Dans ce tableau « mi-figue mi-raisin », on peut voir le verre à moitié plein ou à moitié vide. Mais quelques évidences s’imposent. Au plan économique notamment. Dans un contexte compliqué et tendu, le gouvernement du Premier ministre Matata Ponyo semble réussir une relance du cadre macro-économique avec une meilleure maîtrise de l’inflation et une remarquable stabilité du taux de change. De même, la bancarisation progressive du paiement des salaires des agents de l’État et de l’acquittement de certaines redevances a permis de réduire certaines formes de détournement de fonds public.

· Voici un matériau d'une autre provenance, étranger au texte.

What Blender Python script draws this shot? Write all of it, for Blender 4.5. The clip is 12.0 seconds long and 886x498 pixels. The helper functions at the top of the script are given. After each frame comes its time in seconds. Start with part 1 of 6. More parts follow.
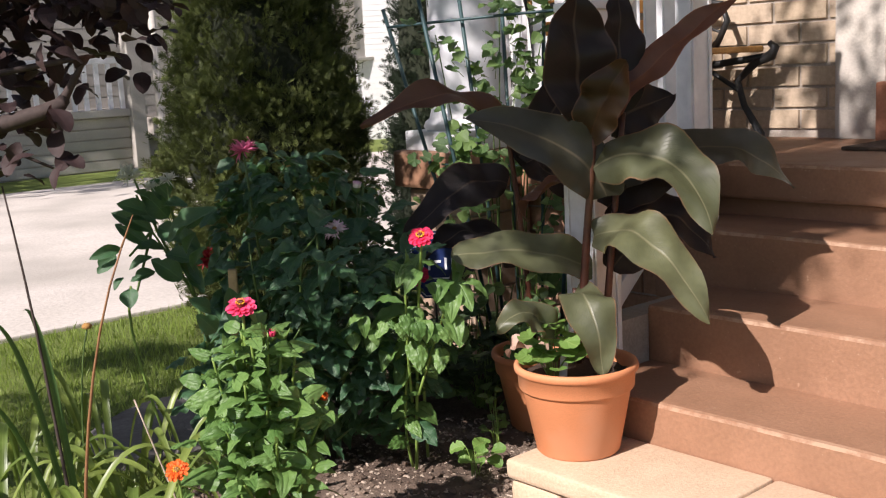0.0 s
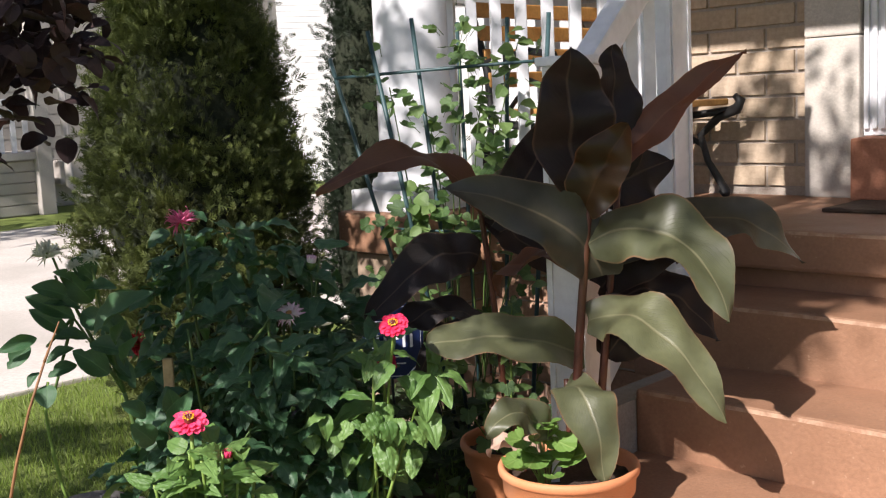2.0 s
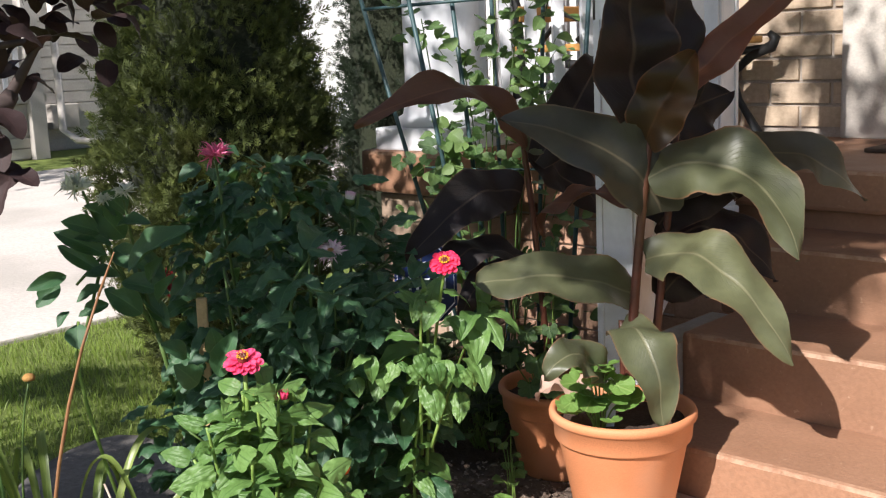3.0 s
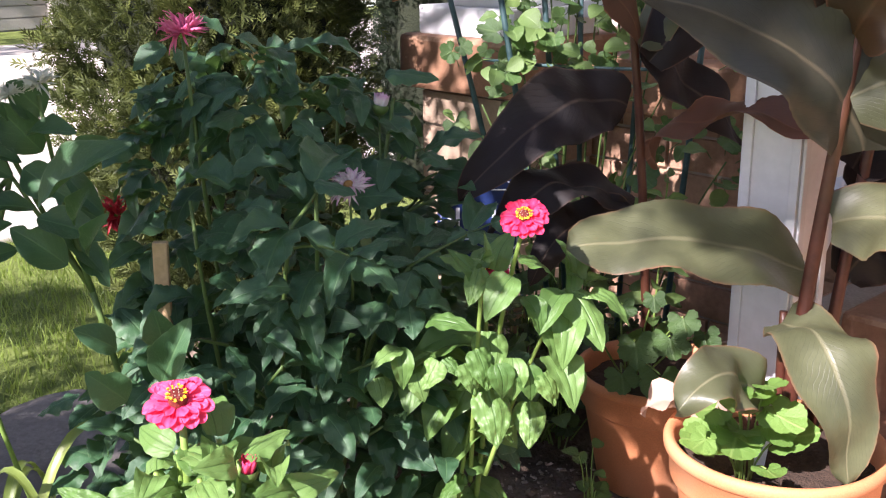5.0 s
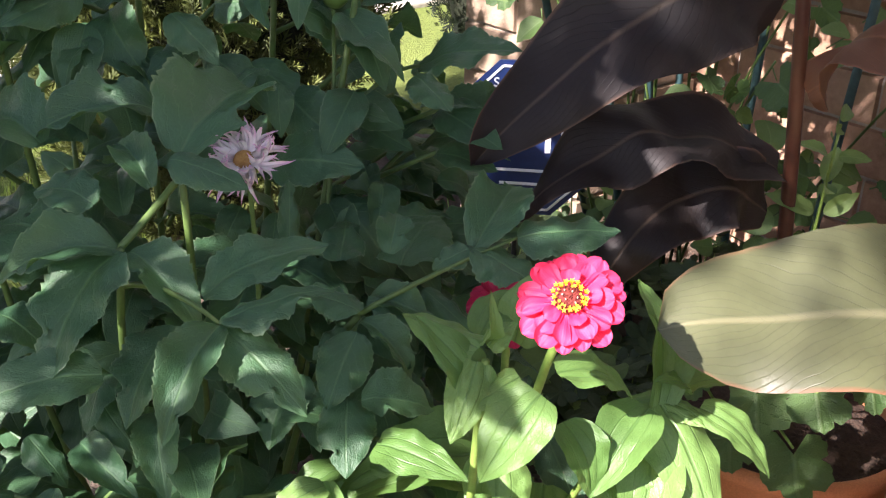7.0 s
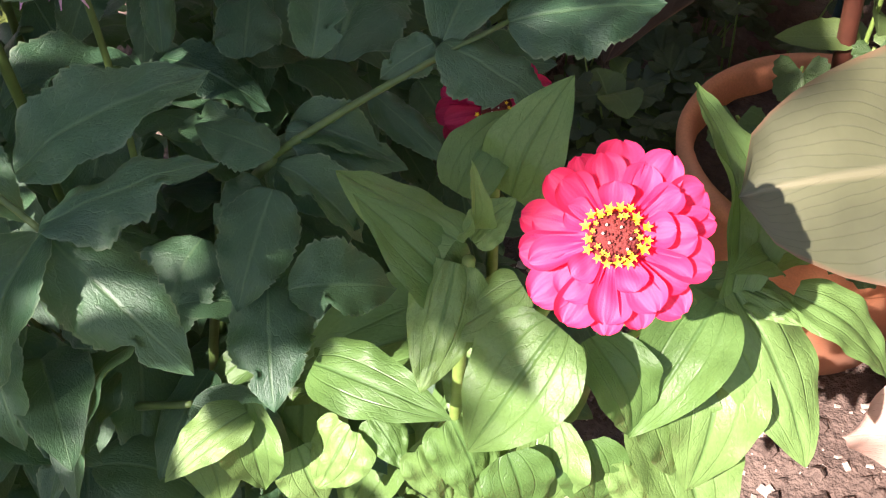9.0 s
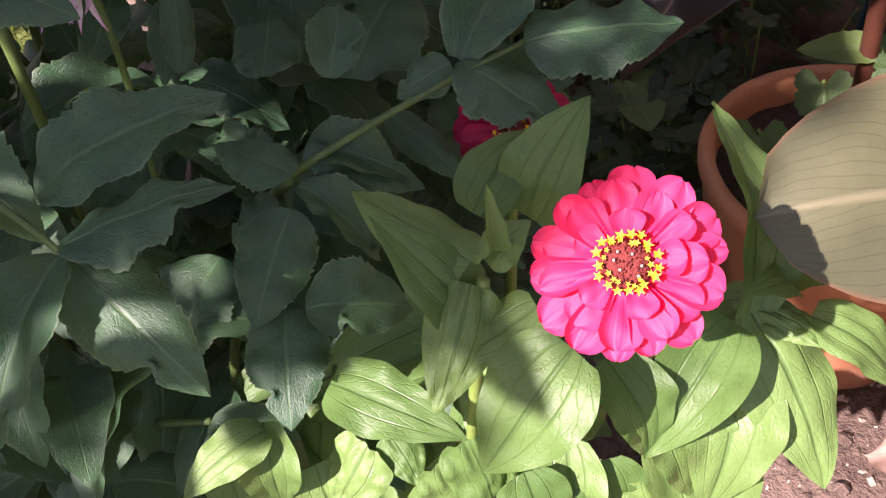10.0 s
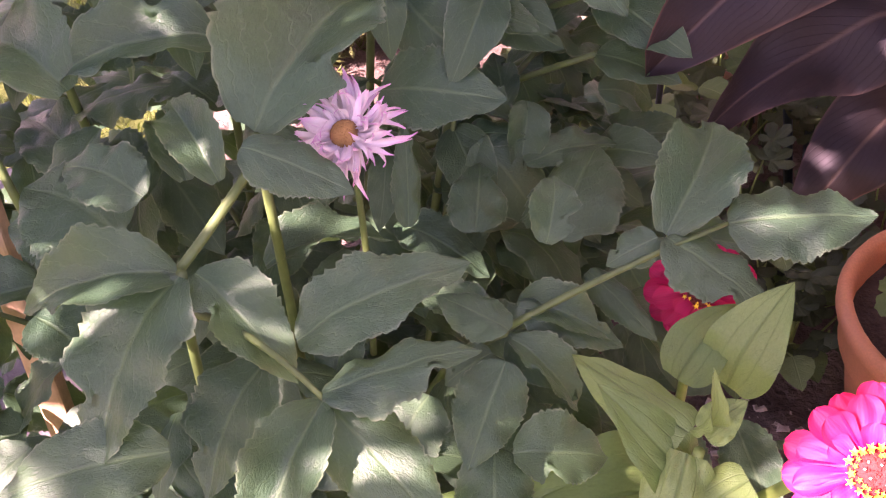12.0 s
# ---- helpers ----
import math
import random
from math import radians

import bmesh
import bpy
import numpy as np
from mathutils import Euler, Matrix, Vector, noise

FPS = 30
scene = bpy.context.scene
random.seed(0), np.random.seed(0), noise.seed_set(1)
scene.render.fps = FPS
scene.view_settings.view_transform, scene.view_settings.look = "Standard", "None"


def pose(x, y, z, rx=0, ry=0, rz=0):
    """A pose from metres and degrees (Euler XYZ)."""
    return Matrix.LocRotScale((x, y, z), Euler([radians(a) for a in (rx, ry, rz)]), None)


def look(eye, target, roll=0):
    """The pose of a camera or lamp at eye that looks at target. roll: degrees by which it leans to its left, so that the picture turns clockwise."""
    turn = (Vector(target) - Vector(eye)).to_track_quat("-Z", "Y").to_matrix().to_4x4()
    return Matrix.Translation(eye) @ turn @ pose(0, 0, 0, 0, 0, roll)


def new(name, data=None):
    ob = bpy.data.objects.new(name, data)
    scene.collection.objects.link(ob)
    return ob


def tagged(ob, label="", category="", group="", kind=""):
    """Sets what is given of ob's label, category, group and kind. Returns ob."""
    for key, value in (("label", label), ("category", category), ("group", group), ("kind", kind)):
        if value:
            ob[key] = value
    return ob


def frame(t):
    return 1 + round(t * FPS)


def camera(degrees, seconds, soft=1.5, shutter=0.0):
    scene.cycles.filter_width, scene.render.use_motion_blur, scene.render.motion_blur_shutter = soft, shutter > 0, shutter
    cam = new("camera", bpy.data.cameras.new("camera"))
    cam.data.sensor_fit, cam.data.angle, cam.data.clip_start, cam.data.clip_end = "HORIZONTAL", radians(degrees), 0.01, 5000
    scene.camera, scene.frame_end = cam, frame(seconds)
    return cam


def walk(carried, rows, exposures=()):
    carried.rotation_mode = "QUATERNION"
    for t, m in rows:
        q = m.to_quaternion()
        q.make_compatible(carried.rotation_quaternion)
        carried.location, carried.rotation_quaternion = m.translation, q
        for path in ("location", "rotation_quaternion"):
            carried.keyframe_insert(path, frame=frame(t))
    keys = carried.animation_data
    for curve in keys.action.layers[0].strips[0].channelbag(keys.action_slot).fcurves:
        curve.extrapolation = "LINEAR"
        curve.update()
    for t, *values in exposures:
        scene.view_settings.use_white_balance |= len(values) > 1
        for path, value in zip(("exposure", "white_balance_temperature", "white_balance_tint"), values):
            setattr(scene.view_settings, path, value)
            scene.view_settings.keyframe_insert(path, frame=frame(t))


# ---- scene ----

Et même si beaucoup ont été longtemps réticents par rapport aux « Cinq chantiers » 3 lancés par le président Kabila sous son précédent mandat, des investissements colossaux se font de plus en plus dans la réfection ou la construction des infrastructures. Tout cela contribue à revitaliser une économie longtemps plongée dans le marasme. De la même manière, l’accroissement continu des recettes fiscales (notamment douanières) et surtout des redevances minières, sous l’effet de la dynamique katangaise menée par le gouverneur Moïse Katumbi, laisse augurer d’autres perspectives de croissance qui, si elles sont bien exploitées, peuvent donner un autre coup d’accélérateur à la relance économique à l’échelle nationale. Cela étant, tout n’est pas rose : la corruption reste massivement entretenue par la classe dirigeante qui en profite en premier lieu. Par ailleurs, la grande majorité de la population vit encore dans une extrême pauvreté, plus ou moins aggravée par le virage néolibéral du gouvernement qui engendre de plus en plus de laissés pour compte. Au vu des nombreuses crises qui affectent le pays, les défis qui attendent les mouvements sociaux et la société civile sont légion : sensibilisation politique, organisations populaires pour sortir de la pauvreté, lutte contre la corruption, interpellations des autorités politiques pour un État de droit. Certes, ce travail de terrain prendra du temps, mais il doit être nécessairement mené pour que le Congo connaisse enfin des jours meilleurs.

Co-écrit par Arnaud Gorgemans


Notes :

1. Voir GORGEMANS, Arnaud, « K.O. électoral, chaos politique », Démocratie, n° 9, 1er mai 2012
2. Rien que son surnom en dit long : « le terminator ». Ancien chef rebelle, Bosco Ntaganda est soupçonné de crimes contre l'humanité et crimes de guerre ( meurtres, viols et pillages), commis par la rébellion des Forces patriotiques pour la libération du Congo, dont il était chef d'état-major, dans l'Ituri ( Est de la RDC) en 2002 et 2003.
3. Lors des élections présidentielles de 2006, Joseph Kabila avait promis que s'il était élu, il mettrait en œuvre un ambitieux programme quinquennal de développement qui concernerait cinq secteurs : les infrastructures, la création d'emplois, l'éducation, l'eau et l'électricité, et la santé.